All the noise sources, such as coupling capacitances between two neighbouring wires collectively induce a noise voltage on the channel that follows a Gaussian distribution (Sylvester and Keutzer, 2000) . This induced voltage results in increased temperature of the NoC (Wingard, 2001) . Simulation results in Worm et al. (2002) showed that tangible savings in energy can be attained while achieving more robustness to large variations in actual workload and noise.
Several routing algorithms have been developed to achieve thermal efficiency in NoC. Schurgers and Srivastava (2001) proposed an algorithm that minimises communication energy consumption and also balances out the spatial distribution of energy consumption in the network.

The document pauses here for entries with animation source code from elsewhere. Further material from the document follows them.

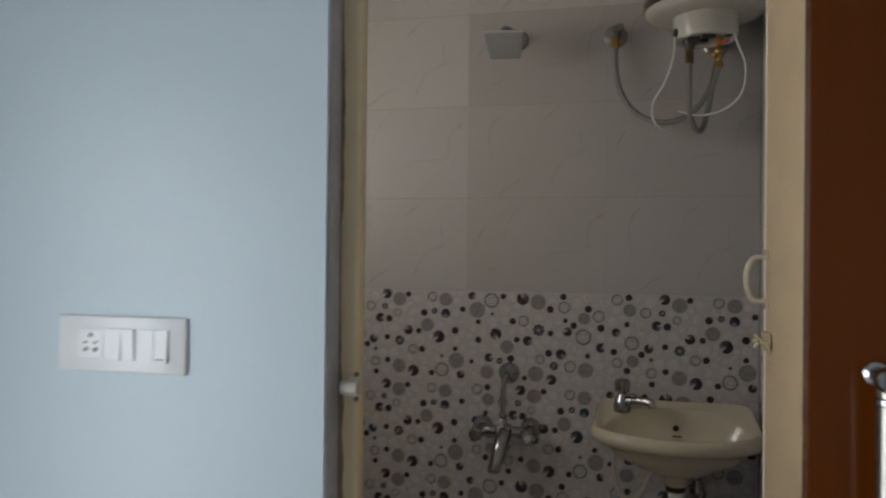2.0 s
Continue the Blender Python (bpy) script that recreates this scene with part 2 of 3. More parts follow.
box(-1.80, -1.68, -0.59, 0.47, 1.75, TOP, bm=bm)
box(-1.80, -1.68, -0.59, 0.47, 0, 0.25, bm=bm)
setting("wall_west", bm, BLUE, "pale blue painted bedroom wall in shade", "wall")
bm = box(-1.8, 1.95, -3.32, -3.2, 0, TOP)
box(2.95, 3.12, -3.32, -3.2, 0, TOP, bm=bm)
box(1.95, 2.95, -3.32, -3.2, 0, 0.95, bm=bm)
box(1.95, 2.95, -3.32, -3.2, 2.3, TOP, bm=bm)
setting("wall_south", bm, BLUE, "plain pale blue bedroom wall", "wall")
setting("wall_east", box(3.0, 3.12, -3.2, 4.1, 0, TOP), BLUE, "plain pale blue side wall", "wall")

# backing of the tiled bathroom walls
G = 0.0014
bm = box(LEFT - 0.2, 0.32, BACK + G, BACK + 0.13, 0, TOP)
box(LEFT - 0.2, COLUMN_X - G, COLUMN + G, BACK + G, 0, TOP, bm=bm)
wall_back = setting("wall_bathroom_back", bm, GROUT, "tiled bathroom back wall with pebble print below marble print", "wall")
bm = box(LEFT - 0.085, LEFT - G, INNER - 0.05, WIN[0], 0, TOP)
box(LEFT - 0.085, LEFT - G, WIN[1], COLUMN + G, 0, TOP, bm=bm)
box(LEFT - 0.085, LEFT - G, WIN[0], WIN[1], 0, WIN[2], bm=bm)
box(LEFT - 0.085, LEFT - G, WIN[0], WIN[1], WIN[3], TOP, bm=bm)
wall_left = setting("wall_bathroom_left", bm, WHITE_PAINT, "tiled bathroom side wall with a small grilled window", "wall")
wall_right = setting("wall_bathroom_right", box(RIGHT + G, 0.32, INNER, BACK + G, 0, TOP), GROUT, "tiled bathroom side wall beside the basin", "wall")
bm = box(LEFT - G, DOOR_L, INNER, INNER + 0.01, 0, TOP)
box(DOOR_L, DOOR_R, INNER, INNER + 0.01, DOOR_TOP, TOP, bm=bm)
setting("wall_bathroom_front", bm, MARBLE, "off-white tiled inner face of the doorway wall", "wall")

# hall behind the bedroom's open doorway
setting("wall_hall_left", box(0.32, 0.42, INNER, 3.3, 0, TOP), MAUVE, "mauve painted hall wall", "wall")
bm = box(0.42, 1.3, 3.2, 3.3, 0, TOP)
box(1.3, 2.6, 3.2, 3.3, 0, 0.86, bm=bm)
box(1.3, 2.6, 3.2, 3.3, 2.15, TOP, bm=bm)
box(2.6, 3.0, 3.2, 3.3, 0, TOP, bm=bm)
setting("wall_hall_back", bm, MAUVE, "mauve painted hall wall with a grilled window", "wall")

mosaic = surf("ribbed_mosaic_floor", (0.3, 0.26, 0.22), 0.45, var=0.15, scale=9)
brick = mosaic.node_tree.nodes.new("ShaderNodeTexBrick")
brick.offset = 0.0
for key, value in (("Scale", 1.0), ("Brick Width", 0.03), ("Row Height", 0.03), ("Mortar Size", 0.003)):
    brick.inputs[key].default_value = value
for key, value in (("Color1", (0.33, 0.29, 0.25, 1)), ("Color2", (0.27, 0.235, 0.2, 1)), ("Mortar", (0.1, 0.085, 0.07, 1))):
    brick.inputs[key].default_value = value
mosaic.node_tree.links.new(mosaic.node_tree.nodes["Texture Coordinate"].outputs["Object"], brick.inputs["Vector"])
mosaic.node_tree.links.new(brick.outputs["Color"], mosaic.node_tree.nodes["Principled BSDF"].inputs["Base Color"])
setting("floor_bathroom", box(LEFT, RIGHT, INNER + 0.012, BACK, 0.0, 0.004), mosaic, "dark grey-brown small mosaic bathroom floor", "floor")

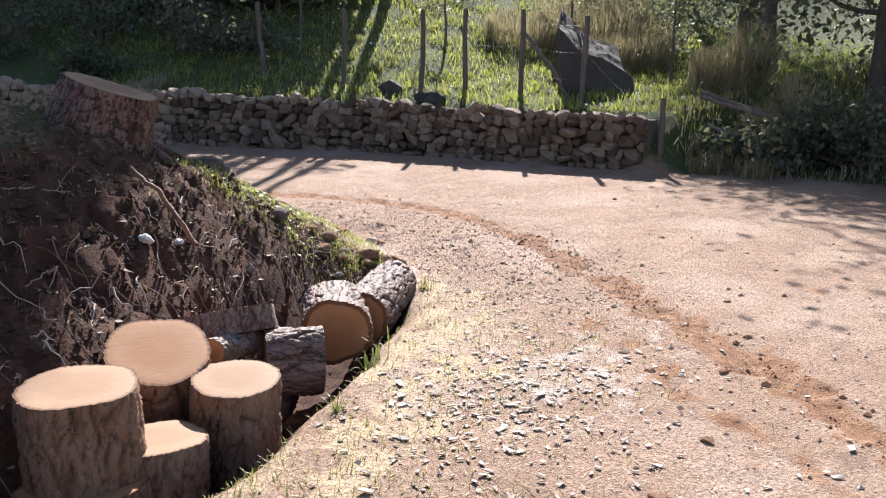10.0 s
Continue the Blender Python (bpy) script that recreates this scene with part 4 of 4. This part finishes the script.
# fence above the wall
POSTS = [(21.62, 10.92, 1.15), (22.0, 12.75, 1.55), (22.05, 14.2, 1.6), (21.75, 15.35, 1.6), (21.15, 15.95, 1.6), (20.5, 17.6, 1.5), (19.7, 19.3, 1.5)]
tops = []
for i, (x, y, h) in enumerate(POSTS):
    z = float(height(x, y))
    rng = np.random.RandomState(700 + i)
    dx, dy = rng.normal(0, 0.05, 2)
    v, f = tube(bend((0, 0, -0.2), (dx, dy, h), 8, 0.012, 700 + i), np.linspace(0.055, 0.045, 8), 9, i)
    ob = tagged(new("fence_post", mesh_np("fence_post", v, f, POST, True)), "weathered round wooden fence post behind the wall", "fence post", "fence posts")
    ob.matrix_basis = Matrix.Translation((x, y, z))
    tops.append((x + dx, y + dy, z, h))
for k, fr in enumerate((0.3, 0.6, 0.9)):
    pieces = []
    for (xa, ya, za, ha), (xb, yb, zb, hb) in zip(tops[:-1], tops[1:]):
        a, b = np.array([xa, ya, za + ha * fr]), np.array([xb, yb, zb + hb * fr])
        t = np.linspace(0, 1, 6)[:, None]
        path = a + t * (b - a) - np.array([0, 0, 0.05]) * (4 * t * (1 - t))
        pieces.append(tube(path, np.full(6, 0.002), 4, k))
    v, f = join(pieces)
    tagged(new("fence_wire", mesh_np("fence_wire", v, f, WIRE, True)), "thin sagging wire strung between fence posts", "wire", "fence wires")
v, f = tube(bend((22.0, 14.1, float(height(22.0, 14.1)) + 1.2), (22.3, 13.2, float(height(22.3, 13.2))), 7, 0.02, 8), np.linspace(0.04, 0.035, 7), 8, 3)
tagged(new("fence_brace", mesh_np("fence_brace", v, f, POST, True)), "slanting wooden brace against a fence post", "fence brace")
for i, (a, b) in enumerate((((22.3, 10.6, 0.95), (23.2, 7.9, 0.30)), ((22.2, 10.4, 0.70), (22.9, 8.2, 0.18)), ((22.1, 10.5, 1.05), (23.4, 8.2, 0.45)))):
    pa, pb = [np.array([p[0], p[1], float(height(p[0], p[1])) + p[2] - 0.2]) for p in (a, b)]
    v, f = tube(bend(pa, pb, 9, 0.015, 20 + i), np.linspace(0.035, 0.022, 9), 9, i)
    tagged(new("pole", mesh_np("pole", v, f, POST, True)), "long bare pole stacked by the wall end", "pole", "poles by the wall")
boulder = rock(23.6, 13.75, (1.15, 1.0, 1.2), 60, "large dark angular boulder with a sloping flat top behind the fence", BOULDER, name="boulder", z=1.1)
bm = bmesh.new()
bmesh.ops.create_cube(bm, size=2.0)
bmesh.ops.subdivide_edges(bm, edges=bm.edges[:], cuts=7, use_grid_fill=True)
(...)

Hu and Marculescu (2003) suggested an algorithm that avoids local hot spots and thereby simplifies SoC thermal management. Martonoshi (2001a, 2001b) proposed a speculation based algorithm that uses dynamic thermal management to reduce the cooling system costs of NoC.
Conclusions
Energy efficient NoC design is necessary to optimise power consumption at SoCs and CMPs. Energy efficiency can be achieved through careful optimisation at different levels, such as component, circuit, and architectural level. This paper reviewed different techniques and tools to achieve energy efficiency at each of the aforementioned levels. Adopting a combination of techniques each aiming at different level is presumably the most viable approach in designing energy efficient interconnection network. That said, one must also tackle thermal issues for the NoC to be truly implementable.